A flawed peace conference offers a radical proposal: hope


In a context of fear, hatred, and violence, an Israeli-Palestinian gathering that seemed detached from reality actually represented something revolutionary.

Israeli-Palestinian peace conference in the Menora Arena calling for an end to the war and a solution to the conflict, Tel Aviv, 1 July 2024

Haggai Matar writes in +972 on 4 July 2024:

At first glance, the Israeli-Palestinian peace conference in Tel Aviv on July 1 appeared detached, almost delusional. And in some ways, it was.

With around 6,000 attendees, the event was the country’s largest anti-war gathering since October 7, outside of street protests. As they filed into the Menora Arena, giant screens displayed a video from 2019 about a group of musicians from the southern city of Sderot who teamed up with a group in Gaza to create a joint music and dance video. As if to further emphasize the stark distance between that time and our current one, it was immediately followed by a segment from John Lennon’s song “Imagine.”

This idyllic atmosphere inside the stadium was shattered by the first group of speakers to take the stage: Jewish and Palestinian citizens of Israel, whose family members were killed or kidnapped in the Hamas-led attack nine months ago, or killed in Israel’s ensuing bombardment of Gaza. One speaker, Liat Atzili, was herself kidnapped and held captive until late November.

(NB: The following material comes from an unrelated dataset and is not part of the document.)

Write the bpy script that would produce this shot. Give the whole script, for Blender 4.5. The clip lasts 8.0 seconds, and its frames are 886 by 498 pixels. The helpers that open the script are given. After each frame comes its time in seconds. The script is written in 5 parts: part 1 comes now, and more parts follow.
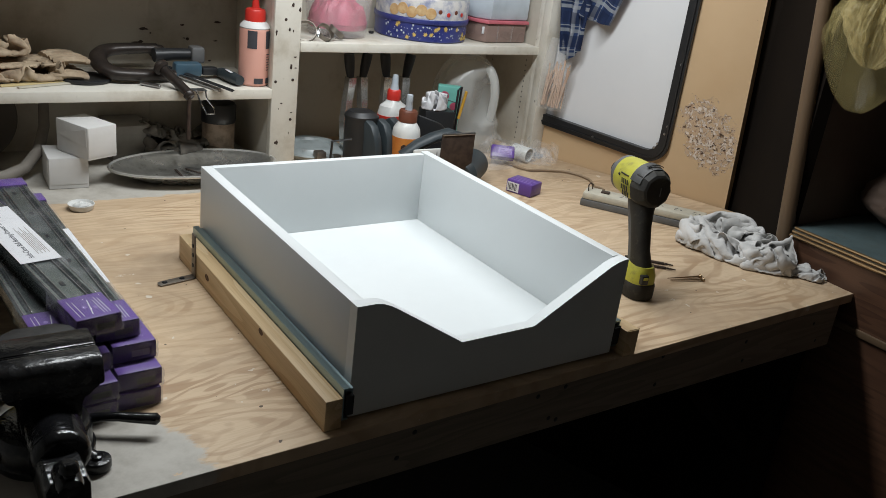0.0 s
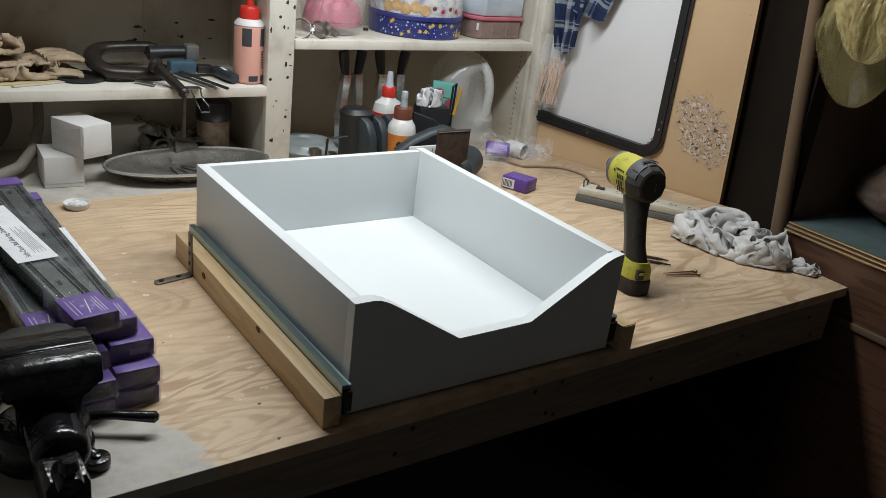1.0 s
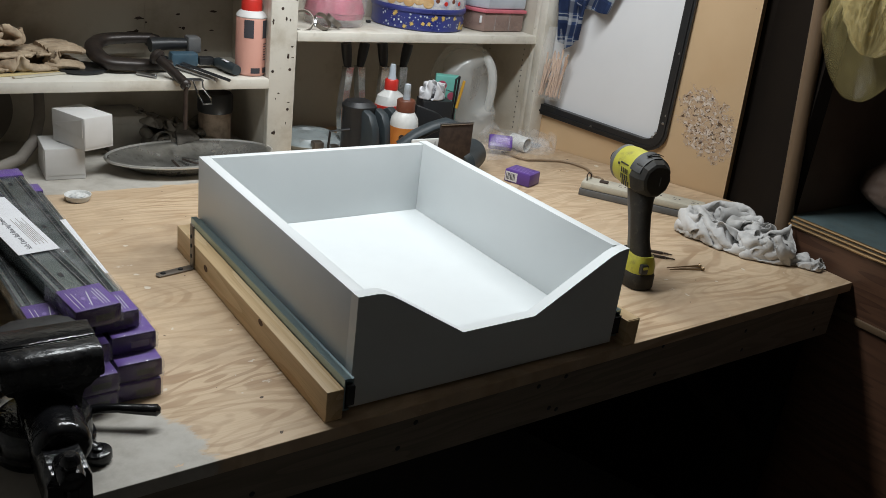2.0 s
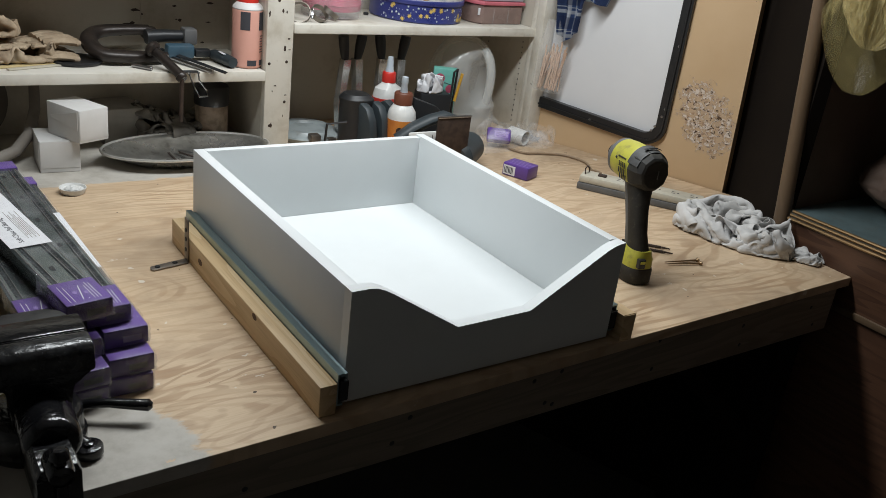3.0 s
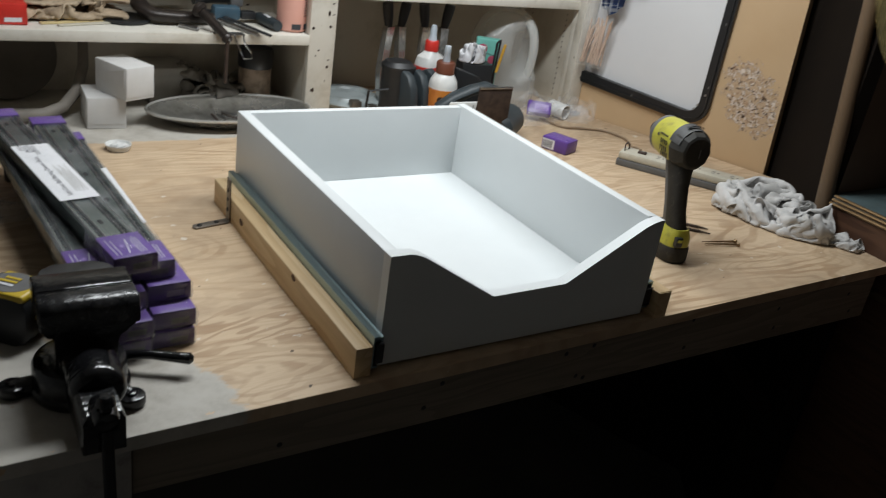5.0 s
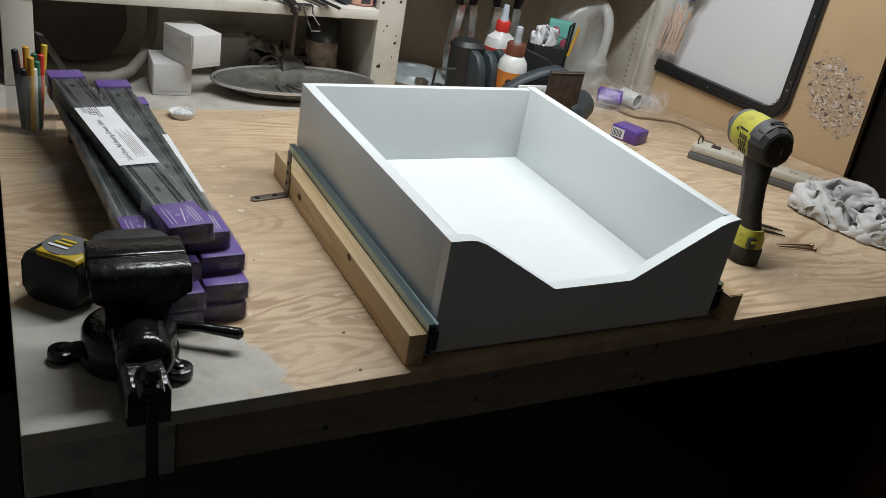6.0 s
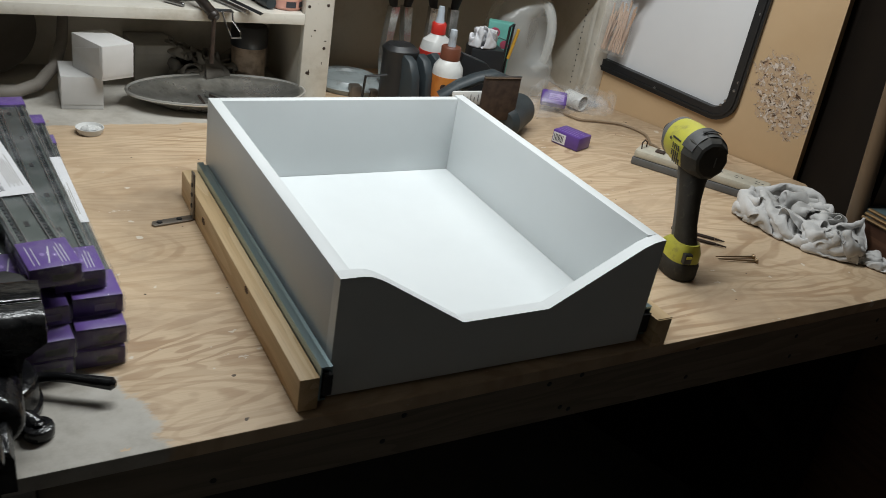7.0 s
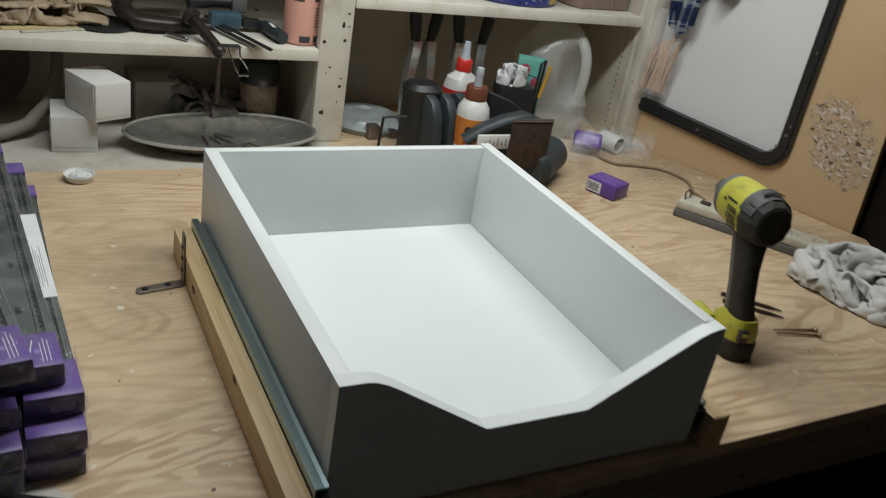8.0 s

Listening to each speaker’s personal horror stories felt like being punched in the stomach over and over again. There was hardly a dry eye in the audience — especially when they collectively read the poem “Revenge” by the late Palestinian poet Taha Muhammad Ali, as a collective stand against retribution. In between such stories, in what felt like an unbridgeable emotional leap, peace anthems were sung throughout the event, including the uplifting “Today,” “The Prayer of the Mothers” and “Song for Peace” — forever associated with the assassination of Prime Minister Yitzhak Rabin — which were met with festive applause and enthusiastic dancing.

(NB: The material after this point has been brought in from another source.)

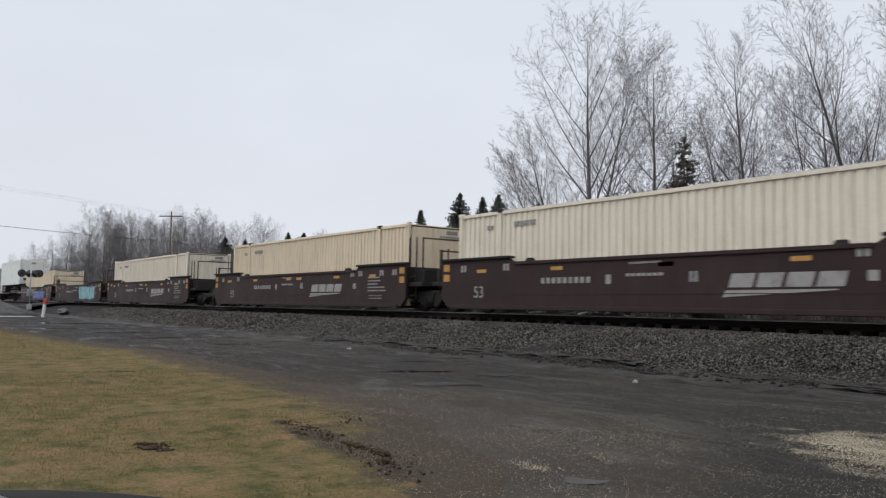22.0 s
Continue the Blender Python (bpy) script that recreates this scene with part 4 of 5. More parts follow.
for dx in (-1.15, -0.55, 0.55, 1.15):
    ox, oy = dx * 0.64 + 0.08, dx * 0.77 - 0.07
    wire((-89.2 + ox, 28 + oy, 10.95), (-58 + ox, -20 + oy, 10.95), 0.25, 0.004, "thin black overhead wire between the poles")
    wire((-89.2 + ox, 28 + oy, 10.95), (-120 + ox, 78 + oy, 10.95), 0.25, 0.004, "thin black overhead wire between the poles")
wire((-89.1, 28, 7.9), (-58, -20, 8.0), 0.55, 0.028, "thick black sagging telephone cable")
wire((-89.1, 28, 7.9), (-120, 78, 8.0), 0.55, 0.028, "thick black sagging telephone cable")

M["signal_black"] = mat("black_signal_paint", (0.02, 0.02, 0.02), 0.5, 0.0, 0.2, 2.0, 30, 0.1, 0.05)
M["signal_white"] = mat("white_signal_paint", (0.62, 0.62, 0.6), 0.5, 0.0, 0.1, 2.0, 30, 0.1, 0.05, GRIME, 0.3)
M["lens_red"] = mat("dark_red_lens", (0.05, 0.01, 0.01), 0.15, 0.0, 0.1, 2.0, 30, 0.05, 0.0)


def crossing_signal(x, y, z):
    s = thing("crossing_signal", "grey level-crossing signal mast with paired round lamps", "crossing signal", at=pose(x, y, z, 0, 0, 76))
    bm = bmesh.new()
    rod(bm, (0, 0, -0.3), (0, 0, 3.6), 0.06, 10)
    box(bm, -0.2, 0.2, -0.2, 0.2, -0.3, 0.15, 0.03)
    part("mast", bm, M["truck_metal"], s)
    part("lamp_arm", cut((-0.75, 0.75, -0.05, 0.05, 2.82, 2.92)), M["signal_black"], s)
    for dy, dx in ((-0.14, -0.70), (-0.14, 0.66), (0.3, -0.10), (0.3, 0.36)):
        way = -1 if dy < 0 else 1
        bm = bmesh.new()
        lathe(bm, [(0.34, 0.0), (0.34, 0.015), (0.13, 0.02), (0.13, 0.2), (0.05, 0.24)], (0, 0, 0), "y", 16)
        lamp = part("signal_lamp", bm, M["signal_black"], s, at=pose(dx, dy, 2.87, 0, 0, 180 if way > 0 else 0))
        bm = bmesh.new()
        lathe(bm, [(0.11, -0.01), (0.10, -0.03), (0.05, -0.045)], (0, 0, 0), "y", 14)
        part("lens", bm, M["lens_red"], lamp)
    part("relay_box", cut((-0.28, 0.28, 0.1, 0.5, 0.9, 1.5, 0.02)), M["truck_metal"], s)
    bm = bmesh.new()
    prism(bm, [(-0.9, 1.15), (0.6, 1.2), (0.6, 1.3), (-0.9, 1.22)], -0.45, -0.35)
    part("gate_counterweight", bm, M["truck_metal"], s)
    return s


crossing_signal(-77.4, 12.3, 0.55)
M["marker_white"] = mat("white_plastic_post", (0.72, 0.70, 0.68), 0.5, 0.0, 0.06, 2.0, 30, 0.05, 0.0, GRIME, 0.25)
M["marker_red"] = mat("orange_red_plastic", (0.55, 0.07, 0.04), 0.5, 0.0, 0.1, 2.0, 30, 0.05, 0.0)
post = thing("marker_post", "leaning white marker post with an orange-red top", "marker post", at=pose(-55.9, 9.7, 0, 4, 9, 40))
part("post", cut((-0.085, 0.085, -0.06, 0.06, -0.2, 0.86, 0.02)), M["marker_white"], post)
part("cap", cut((-0.09, 0.09, -0.065, 0.065, 0.86, 1.22, 0.02)), M["marker_red"], post, "orange-red cap")
M["concrete"] = mat("pale_concrete", (0.42, 0.41, 0.39), 0.8, 0.0, 0.12, 2.0, 30, 0.15, 0.2)
solid("concrete_slab", cut((-57.4, -56.2, 6.2, 9.3, -0.1, 0.06, 0.02)), M["concrete"], "pale concrete slab set in the yard by the post", "slab")
M["pile"] = mat("grey_gravel_pile", (0.075, 0.075, 0.07), 0.9, 0.0, 0.3, 1.0, 9, 0.5, 1.0, (0.04, 0.036, 0.03), 0.6, 1.0, 0.8, spec=0.1, bump_dist=0.05)
bm = bmesh.new()
bmesh.ops.create_cone(bm, segments=40, radius1=4.2, radius2=0.3, depth=1.45, cap_ends=True)
bmesh.ops.subdivide_edges(bm, edges=bm.edges[:], cuts=3, use_grid_fill=True)
for v in bm.verts:
    r = math.hypot(v.co.x, v.co.y)
    v.co.z += noise.fractal(v.co * 0.9, 1.0, 2.0, 3) * 0.14 * (r < 4.0)
    v.co += Vector((-61.5, 6.6, 0.66))
for f in bm.faces:
    f.smooth = True
solid("gravel_mound", bm, M["pile"], "grey heap of gravel dumped in the yard", "gravel pile")
lump("tarpaulin", -61.2, 11.9, 0.25, 0.55, 0.35, 0.28, M["signal_black"], "small dark bundle lying by the ballast", "bundle", "", 3.0)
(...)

It was difficult to reconcile the dissonance between these moments of jubilation with the reality outside. Israel’s onslaught has killed nearly 40,000 Palestinians, obliterated the entire Gaza Strip, forced hundreds of thousands to live in tents without food, and thrown thousands of others into prison camps under conditions of torture and abuse. Meanwhile, since the October 7 attack that killed around 1,200 Israelis, tens of thousands more remain displaced from their homes in the north and south of the country, and the fate of the remaining hostages suffering in captivity continues to preoccupy everyone’s minds.